Thursday, April 15, 2010
KNOWN TO EVIL by Walter Mosley
I don't know of a writer I admire more than Walter Mosley.
I admire, not just the clear power of his stories, but his simple pared-down sentences.
Mosley's writing style never becomes a parody of itself in the way Robert B. Parker's style sometimes does.
Some stories may be more powerful than others, may mean more to me, but every Mosley story I have read so far has been well told.
Known to Evil is the story of a young woman who literally becomes known to evil. She is on the edge of events over which she has little control and no real way to understand.
She has on her side and against her some of the most powerful people in New York City. At the same time, Mosley's "hero" Leonid McGill's family is falling apart. His marriage has disintegrated. His sons are in trouble.
For the powerful man who hired McGill, McGill is literally a "throw away," someone who is tough and principled, but whose life means little. The real issue is not the initial murder, but finding and protecting the young woman.
There is no middle ground with Walter Mosley. Most reviewers either love him or dislike what he writes, and from what I can tell, that is the way it is with this story too.

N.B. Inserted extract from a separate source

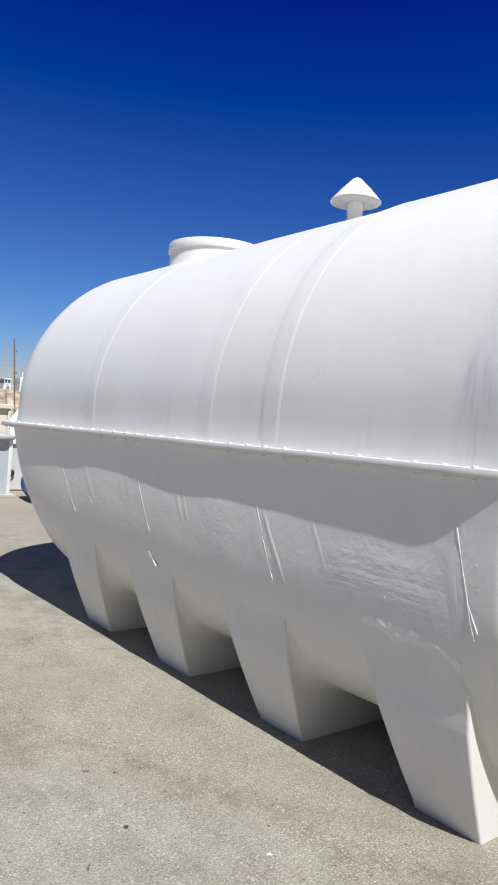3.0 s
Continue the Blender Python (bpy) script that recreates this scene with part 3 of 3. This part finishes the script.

I saw positives and negatives in the story. The strong style, the interesting story, the way the story seems to move along quietly until McGill comes face to face with unadulterated evil, only briefly and in a short scene.
For me, the closing chapters of the story put too positive a turn on the events. But aside from that, this story took me in and didn't let me go until Leonid McGill, too, had become known to evil.